Information Elaboration
The categorization-elaboration model (CEM, van Knippenberg et al. 2004) proposed that information elaboration—-that is, the exchange, discussion, and integration of task-relevant information and perspectives, was responsible for many of the benefits attributed to diverse groups. But later researchers found there were a few necessary conditions for cognitive elaboration to take place and for groups to reap the benefits. Only when team members brought a learning goal orientation to their work and when they remained open to revising their original ideas (Nederveen Pieterse 2013) did diversity improve team performance.
Avoiding ‘groupthink’
We are all familiar with the “we’ve always done it this way” effect that can happen when a group of people have been working together for a while. By introducing people from new fields, laboratories, or cultures, that complacent thinking is disrupted. Often, the very act of justifying why we do something the way we do can invite a rethinking and improvement.
Metacognition
Metacognition, or “thinking about thinking” requires individuals to reflect and articulate their process for achieving new knowledge. What information goes in? Is information missing? How should it be analyzed and interpreted? Are those conclusions justified?
Enhanced group scanning ability and consideration of alternative solutions
A science team may include members from different research disciplines, sectors, geographies or cultures. Along each of those axes, team members will have different personal networks and be more (or less) familiar with different literatures, models, communities, tools, and solutions. Collectively, the group has a much broader range of information to draw on…but only if group members feel empowered to contribute.

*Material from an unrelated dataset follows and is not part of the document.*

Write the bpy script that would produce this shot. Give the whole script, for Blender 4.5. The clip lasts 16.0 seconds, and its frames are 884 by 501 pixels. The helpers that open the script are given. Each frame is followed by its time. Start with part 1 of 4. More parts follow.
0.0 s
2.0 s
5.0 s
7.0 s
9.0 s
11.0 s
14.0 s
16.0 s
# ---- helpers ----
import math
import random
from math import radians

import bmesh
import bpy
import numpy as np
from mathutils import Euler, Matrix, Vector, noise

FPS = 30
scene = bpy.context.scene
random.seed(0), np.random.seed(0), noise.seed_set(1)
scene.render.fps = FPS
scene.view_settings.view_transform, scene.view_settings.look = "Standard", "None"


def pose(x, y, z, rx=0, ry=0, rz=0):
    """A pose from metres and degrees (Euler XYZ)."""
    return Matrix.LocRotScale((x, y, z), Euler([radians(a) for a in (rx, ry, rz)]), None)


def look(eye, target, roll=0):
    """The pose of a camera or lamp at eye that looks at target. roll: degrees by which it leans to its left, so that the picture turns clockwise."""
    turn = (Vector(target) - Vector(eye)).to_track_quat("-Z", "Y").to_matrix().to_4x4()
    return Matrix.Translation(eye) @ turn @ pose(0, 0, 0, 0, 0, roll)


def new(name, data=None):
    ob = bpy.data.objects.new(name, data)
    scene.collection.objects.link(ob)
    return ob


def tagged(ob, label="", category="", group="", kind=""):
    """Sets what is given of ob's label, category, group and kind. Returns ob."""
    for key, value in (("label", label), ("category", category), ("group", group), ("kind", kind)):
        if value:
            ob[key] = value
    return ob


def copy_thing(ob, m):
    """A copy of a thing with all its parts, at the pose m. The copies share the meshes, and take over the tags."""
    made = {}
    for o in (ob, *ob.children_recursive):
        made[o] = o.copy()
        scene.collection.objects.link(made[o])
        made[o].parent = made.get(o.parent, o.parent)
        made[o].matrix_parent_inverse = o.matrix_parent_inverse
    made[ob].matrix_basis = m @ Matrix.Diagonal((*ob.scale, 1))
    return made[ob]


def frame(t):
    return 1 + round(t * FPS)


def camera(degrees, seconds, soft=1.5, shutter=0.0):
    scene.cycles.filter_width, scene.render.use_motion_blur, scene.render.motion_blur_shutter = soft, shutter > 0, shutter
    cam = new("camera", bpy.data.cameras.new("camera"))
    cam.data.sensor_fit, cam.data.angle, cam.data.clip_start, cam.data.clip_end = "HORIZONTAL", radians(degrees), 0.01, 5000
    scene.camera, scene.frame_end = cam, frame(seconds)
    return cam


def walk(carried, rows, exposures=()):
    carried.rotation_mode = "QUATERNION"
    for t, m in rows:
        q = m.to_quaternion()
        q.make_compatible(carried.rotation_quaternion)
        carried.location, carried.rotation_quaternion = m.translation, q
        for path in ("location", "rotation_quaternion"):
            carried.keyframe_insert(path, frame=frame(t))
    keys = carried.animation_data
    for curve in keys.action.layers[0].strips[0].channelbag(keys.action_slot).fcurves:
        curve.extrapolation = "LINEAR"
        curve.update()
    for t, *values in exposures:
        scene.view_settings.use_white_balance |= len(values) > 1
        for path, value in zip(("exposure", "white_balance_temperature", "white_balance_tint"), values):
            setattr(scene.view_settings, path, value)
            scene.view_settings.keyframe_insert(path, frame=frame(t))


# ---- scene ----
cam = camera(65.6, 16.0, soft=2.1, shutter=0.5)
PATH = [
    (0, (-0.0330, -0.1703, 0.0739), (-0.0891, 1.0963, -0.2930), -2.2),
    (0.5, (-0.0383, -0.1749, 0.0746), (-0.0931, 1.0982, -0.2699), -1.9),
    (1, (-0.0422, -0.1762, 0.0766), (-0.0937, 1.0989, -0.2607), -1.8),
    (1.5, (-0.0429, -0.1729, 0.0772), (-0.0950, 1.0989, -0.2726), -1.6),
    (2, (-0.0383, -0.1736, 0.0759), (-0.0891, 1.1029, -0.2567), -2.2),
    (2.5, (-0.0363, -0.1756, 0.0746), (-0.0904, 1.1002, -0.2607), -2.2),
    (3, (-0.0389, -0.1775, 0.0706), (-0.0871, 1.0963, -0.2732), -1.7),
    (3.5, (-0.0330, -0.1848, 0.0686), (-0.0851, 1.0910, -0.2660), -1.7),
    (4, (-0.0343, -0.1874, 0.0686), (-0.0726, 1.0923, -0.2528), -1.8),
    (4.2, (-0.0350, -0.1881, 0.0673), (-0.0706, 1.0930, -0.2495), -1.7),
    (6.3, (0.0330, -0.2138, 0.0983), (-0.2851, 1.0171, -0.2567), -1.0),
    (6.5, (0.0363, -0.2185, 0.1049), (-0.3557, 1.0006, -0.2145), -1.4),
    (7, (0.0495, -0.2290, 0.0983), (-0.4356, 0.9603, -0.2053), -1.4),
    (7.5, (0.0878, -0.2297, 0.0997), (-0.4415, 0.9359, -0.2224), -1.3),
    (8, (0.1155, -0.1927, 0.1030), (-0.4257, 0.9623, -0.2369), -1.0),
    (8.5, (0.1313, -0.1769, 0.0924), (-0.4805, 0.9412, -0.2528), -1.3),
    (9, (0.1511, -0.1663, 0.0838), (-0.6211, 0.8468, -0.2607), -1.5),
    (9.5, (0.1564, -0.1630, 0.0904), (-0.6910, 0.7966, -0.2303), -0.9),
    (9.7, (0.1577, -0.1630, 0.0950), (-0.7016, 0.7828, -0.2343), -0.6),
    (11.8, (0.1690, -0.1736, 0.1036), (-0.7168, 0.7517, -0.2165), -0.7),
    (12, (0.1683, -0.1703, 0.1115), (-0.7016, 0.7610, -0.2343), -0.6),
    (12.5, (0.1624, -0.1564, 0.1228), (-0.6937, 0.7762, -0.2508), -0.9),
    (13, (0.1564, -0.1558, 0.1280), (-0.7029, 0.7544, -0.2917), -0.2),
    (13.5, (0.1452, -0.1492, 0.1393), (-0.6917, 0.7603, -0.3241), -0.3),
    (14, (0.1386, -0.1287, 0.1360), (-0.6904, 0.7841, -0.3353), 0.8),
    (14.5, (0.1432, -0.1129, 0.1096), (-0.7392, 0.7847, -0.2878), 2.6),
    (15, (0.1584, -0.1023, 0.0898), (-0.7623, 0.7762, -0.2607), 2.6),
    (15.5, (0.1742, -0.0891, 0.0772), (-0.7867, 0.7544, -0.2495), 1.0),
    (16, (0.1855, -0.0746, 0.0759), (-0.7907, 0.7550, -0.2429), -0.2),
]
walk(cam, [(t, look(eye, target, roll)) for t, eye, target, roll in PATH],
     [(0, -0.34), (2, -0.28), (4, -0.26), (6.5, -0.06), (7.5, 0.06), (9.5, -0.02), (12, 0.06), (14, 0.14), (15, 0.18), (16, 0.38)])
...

Better task completion and more efficient use of resources
“Many hands make light work” the saying goes. Think of a meta-analysis where 10 group members can each read 30 papers instead of 1 individual reading 300 papers. Dividing the workload can speed up the process, but only if there is an efficient way to manage dividing the work and then bringing the results back together again. Similarly, relying on a few skilled coders can be much more efficient than each individual writing their own code, but unless the group has a mechanism for getting broad input on key decisions, they will lose the value created by bringing together a larger group.